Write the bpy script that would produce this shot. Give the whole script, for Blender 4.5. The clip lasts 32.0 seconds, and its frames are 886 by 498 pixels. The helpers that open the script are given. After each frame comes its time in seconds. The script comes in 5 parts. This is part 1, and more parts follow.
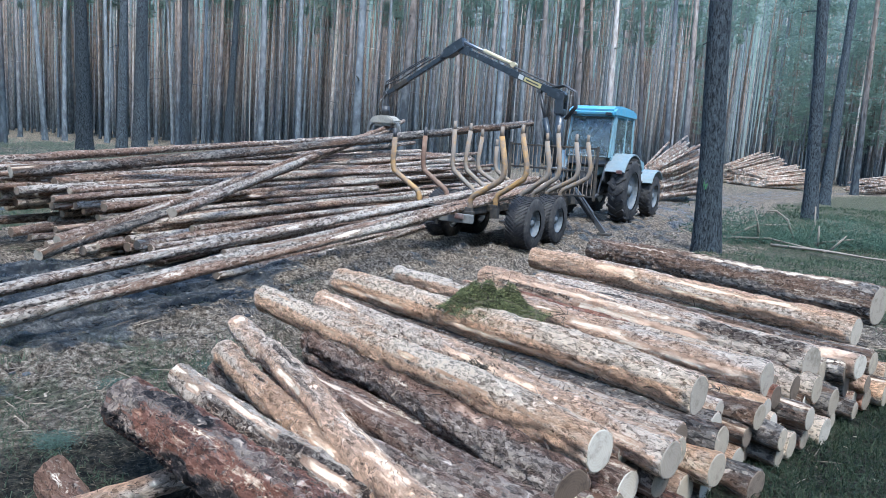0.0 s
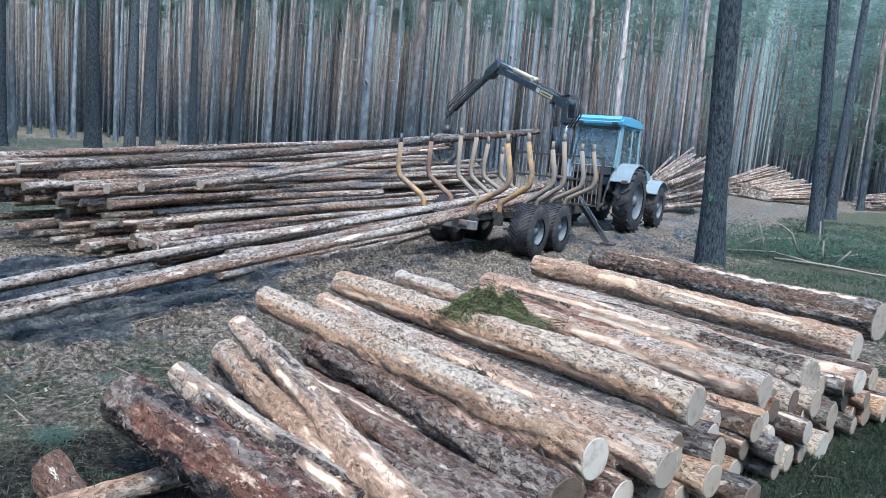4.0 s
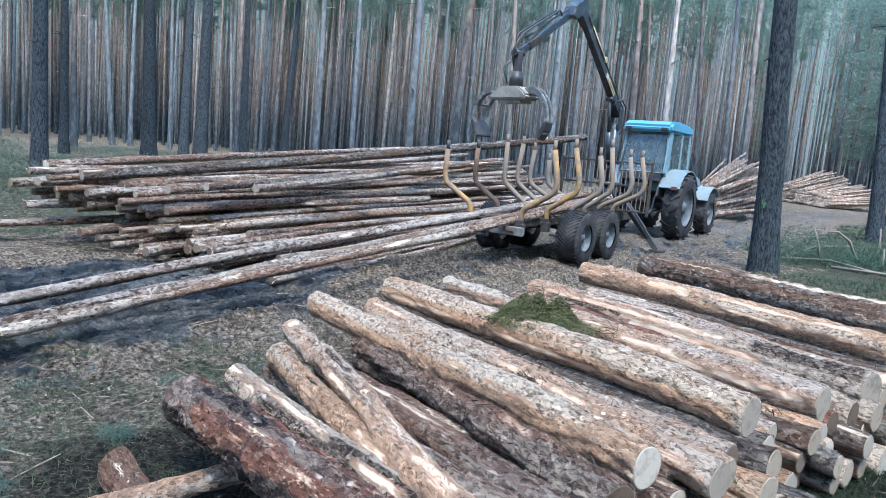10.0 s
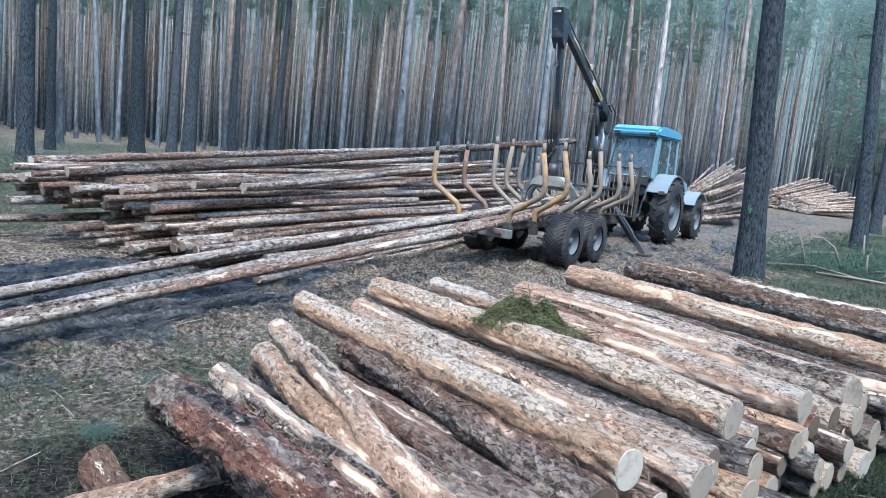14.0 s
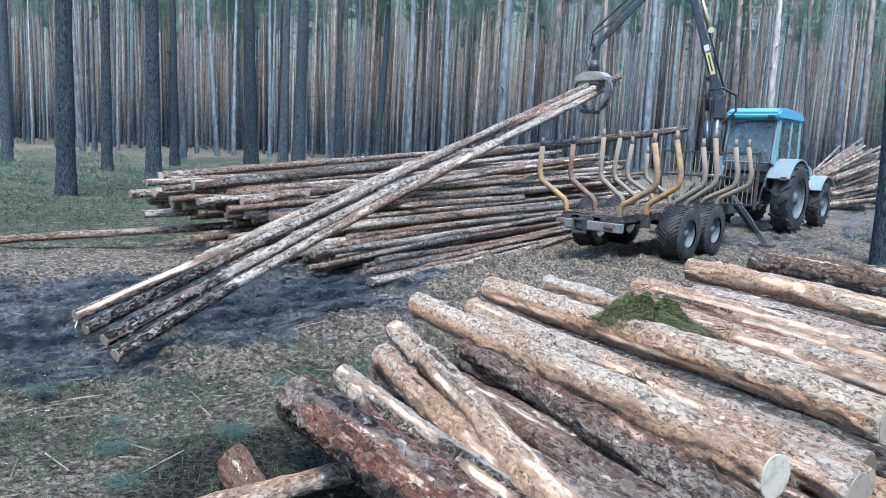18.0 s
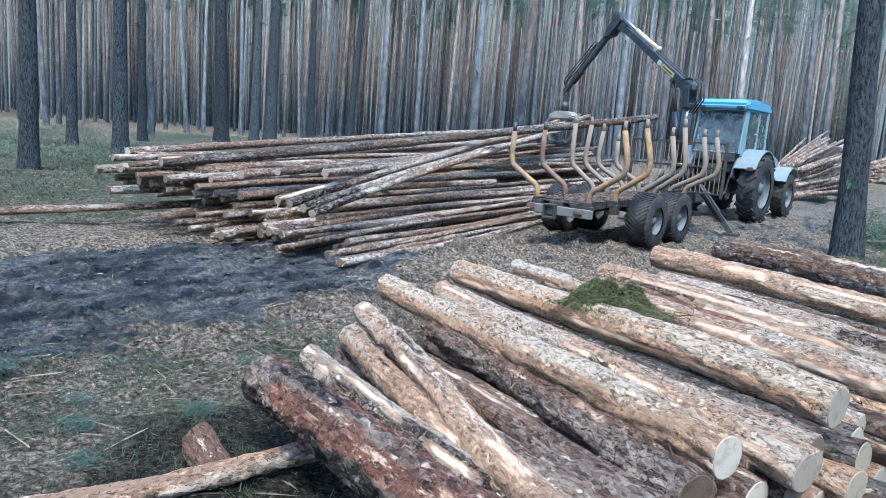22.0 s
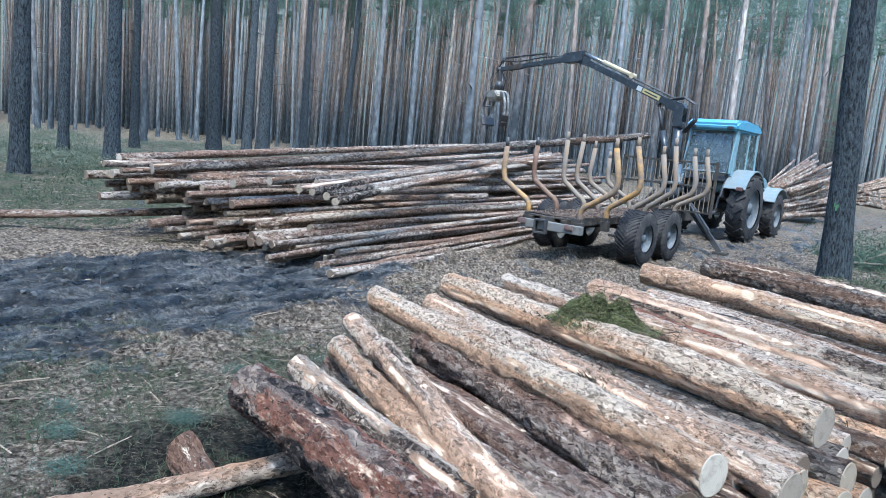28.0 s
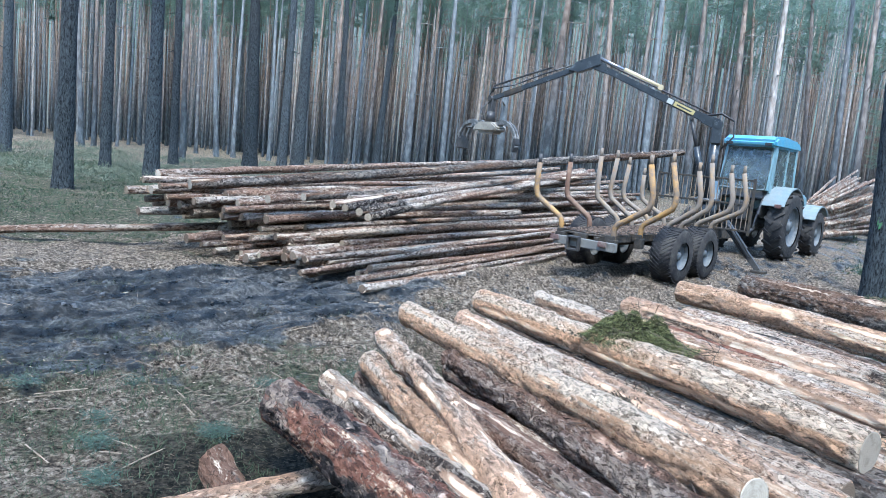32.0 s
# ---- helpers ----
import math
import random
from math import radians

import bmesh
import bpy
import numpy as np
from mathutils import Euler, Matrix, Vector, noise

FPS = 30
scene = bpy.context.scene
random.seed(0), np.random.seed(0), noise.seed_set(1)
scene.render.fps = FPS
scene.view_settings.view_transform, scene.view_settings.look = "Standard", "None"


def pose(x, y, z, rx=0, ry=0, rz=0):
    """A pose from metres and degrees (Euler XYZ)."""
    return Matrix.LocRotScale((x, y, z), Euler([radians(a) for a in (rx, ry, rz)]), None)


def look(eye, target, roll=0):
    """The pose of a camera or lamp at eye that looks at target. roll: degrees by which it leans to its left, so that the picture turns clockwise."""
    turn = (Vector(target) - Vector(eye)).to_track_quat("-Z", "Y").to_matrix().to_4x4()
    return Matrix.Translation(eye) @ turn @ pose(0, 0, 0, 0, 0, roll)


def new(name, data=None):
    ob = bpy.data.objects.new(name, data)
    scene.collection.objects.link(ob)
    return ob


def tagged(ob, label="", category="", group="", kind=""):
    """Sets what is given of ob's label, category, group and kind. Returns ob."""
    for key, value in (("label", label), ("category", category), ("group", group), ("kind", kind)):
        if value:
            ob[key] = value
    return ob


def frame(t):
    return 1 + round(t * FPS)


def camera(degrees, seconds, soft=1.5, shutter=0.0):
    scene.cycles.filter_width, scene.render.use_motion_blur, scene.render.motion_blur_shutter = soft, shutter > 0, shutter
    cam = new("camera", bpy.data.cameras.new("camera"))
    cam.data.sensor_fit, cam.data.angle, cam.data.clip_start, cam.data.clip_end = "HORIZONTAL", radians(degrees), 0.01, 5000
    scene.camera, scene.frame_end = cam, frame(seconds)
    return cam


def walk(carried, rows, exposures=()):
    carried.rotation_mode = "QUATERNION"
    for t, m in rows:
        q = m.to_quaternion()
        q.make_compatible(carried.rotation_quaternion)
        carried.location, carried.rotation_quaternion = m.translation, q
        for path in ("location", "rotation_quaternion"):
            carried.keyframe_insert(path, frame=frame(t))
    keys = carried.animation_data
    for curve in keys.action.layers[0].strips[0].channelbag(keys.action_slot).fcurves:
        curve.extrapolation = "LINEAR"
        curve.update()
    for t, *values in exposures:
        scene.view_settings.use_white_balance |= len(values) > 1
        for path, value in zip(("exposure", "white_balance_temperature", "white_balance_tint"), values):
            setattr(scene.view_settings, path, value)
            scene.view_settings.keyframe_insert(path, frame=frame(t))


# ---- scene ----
cam = camera(64.9, 32.0, 0.8)
PATH = [
    (0, (0.018, -0.002, 1.655), (0.016, 1.975, 1.355), 3.8),
    (0.5, (0.016, -0.006, 1.655), (0.018, 1.972, 1.36), 4.0),
    (1, (0.021, -0.012, 1.657), (0.023, 1.966, 1.36), 4.1),
    (1.5, (0.031, -0.008, 1.658), (0.038, 1.972, 1.376), 4.1),
    (2, (0.021, -0.032, 1.664), (0.011, 1.949, 1.389), 4.5),
    (2.5, (0.03, -0.007, 1.649), (0.007, 1.974, 1.372), 5.0),
    (4.5, (0.034, -0.021, 1.654), (0.023, 1.957, 1.361), 5.2),
    (5, (0.022, -0.017, 1.651), (0.006, 1.958, 1.334), 5.6),
    (5.5, (0.014, -0.013, 1.65), (-0.023, 1.962, 1.335), 5.4),
    (6, (0.012, -0.014, 1.65), (-0.029, 1.96, 1.328), 5.2),
    (6.5, (0.003, -0.035, 1.658), (-0.068, 1.942, 1.364), 5.2),
    (7, (0.002, -0.04, 1.657), (-0.085, 1.938, 1.376), 5.1),
    (7.5, (-0.002, -0.033, 1.657), (-0.125, 1.945, 1.392), 5.3),
    (8, (-0.007, -0.042, 1.654), (-0.143, 1.936, 1.385), 5.9),
    (8.5, (-0.01, -0.039, 1.654), (-0.144, 1.938, 1.381), 6.1),
    (9, (0.001, -0.046, 1.657), (-0.133, 1.931, 1.388), 5.4),
    (9.5, (0.003, -0.052, 1.658), (-0.138, 1.924, 1.38), 4.7),
    (10, (0.004, -0.054, 1.658), (-0.14, 1.921, 1.38), 4.9),
    (10.5, (0.007, -0.058, 1.659), (-0.138, 1.919, 1.391), 4.9),
    (11, (0.006, -0.058, 1.658), (-0.123, 1.921, 1.393), 5.3),
    (11.5, (0.012, -0.059, 1.658), (-0.117, 1.919, 1.393), 5.3),
    (12, (0.016, -0.059, 1.659), (-0.108, 1.919, 1.393), 5.2),
    (12.5, (0.017, -0.059, 1.655), (-0.111, 1.919, 1.384), 5.5),
    (13, (0.014, -0.057, 1.655), (-0.116, 1.921, 1.389), 5.6),
    (13.5, (0.014, -0.054, 1.655), (-0.126, 1.922, 1.386), 5.8),
    (14, (0.016, -0.055, 1.654), (-0.096, 1.924, 1.384), 5.7),
    (14.5, (0.015, -0.053, 1.656), (-0.079, 1.925, 1.376), 5.5),
    (16.5, (0.0, -0.059, 1.657), (-0.109, 1.92, 1.391), 5.0),
    (17, (-0.006, -0.051, 1.658), (-0.177, 1.923, 1.385), 4.1),
    (17.5, (-0.028, -0.055, 1.656), (-0.329, 1.903, 1.38), 2.9),
    (18, (-0.055, -0.022, 1.647), (-0.46, 1.914, 1.352), 2.6),
    (18.5, (-0.044, -0.068, 1.652), (-0.499, 1.857, 1.355), 2.3),
    (19, (-0.045, -0.069, 1.657), (-0.507, 1.854, 1.363), 2.5),
    (19.5, (-0.044, -0.061, 1.655), (-0.478, 1.867, 1.344), 2.8),
    (20, (-0.051, -0.038, 1.652), (-0.449, 1.895, 1.332), 3.1),
    (20.5, (-0.052, -0.025, 1.65), (-0.455, 1.904, 1.309), 3.5),
    (21, (-0.047, -0.023, 1.646), (-0.438, 1.907, 1.295), 3.3),
    (21.5, (-0.039, -0.027, 1.65), (-0.387, 1.913, 1.308), 3.4),
    (22, (-0.033, -0.044, 1.652), (-0.354, 1.901, 1.313), 4.1),
    (22.5, (-0.036, -0.045, 1.651), (-0.347, 1.903, 1.324), 4.9),
    (23, (-0.041, -0.015, 1.646), (-0.317, 1.94, 1.325), 5.4),
    (23.5, (-0.039, -0.025, 1.646), (-0.302, 1.933, 1.335), 5.7),
    (24, (-0.046, -0.022, 1.645), (-0.336, 1.931, 1.325), 6.0),
    (24.5, (-0.046, -0.019, 1.645), (-0.327, 1.936, 1.328), 6.1),
    (26.5, (-0.038, -0.026, 1.646), (-0.307, 1.932, 1.339), 5.8),
    (27, (-0.042, -0.025, 1.644), (-0.307, 1.934, 1.339), 6.0),
    (27.5, (-0.038, -0.032, 1.645), (-0.331, 1.923, 1.337), 5.4),
    (28, (-0.034, -0.05, 1.648), (-0.332, 1.905, 1.349), 5.4),
    (28.5, (-0.042, -0.053, 1.648), (-0.384, 1.896, 1.353), 5.3),
    (29, (-0.04, -0.057, 1.65), (-0.462, 1.878, 1.377), 5.4),
    (29.5, (-0.033, -0.059, 1.648), (-0.464, 1.877, 1.388), 5.4),
    (30, (-0.029, -0.06, 1.647), (-0.454, 1.879, 1.401), 5.3),
    (30.5, (-0.035, -0.039, 1.643), (-0.451, 1.902, 1.399), 5.3),
    (31, (-0.031, -0.052, 1.649), (-0.444, 1.889, 1.399), 5.3),
    (31.5, (-0.029, -0.047, 1.646), (-0.429, 1.896, 1.391), 5.4),
    (32, (-0.036, -0.037, 1.642), (-0.429, 1.906, 1.381), 5.4),
]
walk(cam, [(t, look(eye, target, roll)) for t, eye, target, roll in PATH], [(0.0, 2.33, 5720, 4.5), (13.0, 2.4, 5720, 4.5), (18.0, 2.44, 5700, 3.5), (27.0, 2.42, 5700, 3.5), (28.0, 2.43, 5700, 3.5), (29.5, 2.54, 5700, 3.5), (32.0, 2.54, 5700, 3.5)])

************

◆ The task ◆
Print exactly the lines from the one containing "for t, m in" to the one containing "scene.view_settings.keyframe_insert(path, frame=frame(t))", both included, and nothing else.

◆ The response ◆
    for t, m in rows:
        q = m.to_quaternion()
        q.make_compatible(carried.rotation_quaternion)
        carried.location, carried.rotation_quaternion = m.translation, q
        for path in ("location", "rotation_quaternion"):
            carried.keyframe_insert(path, frame=frame(t))
    keys = carried.animation_data
    for curve in keys.action.layers[0].strips[0].channelbag(keys.action_slot).fcurves:
        curve.extrapolation = "LINEAR"
        curve.update()
    for t, *values in exposures:
        scene.view_settings.use_white_balance |= len(values) > 1
        for path, value in zip(("exposure", "white_balance_temperature", "white_balance_tint"), values):
            setattr(scene.view_settings, path, value)
            scene.view_settings.keyframe_insert(path, frame=frame(t))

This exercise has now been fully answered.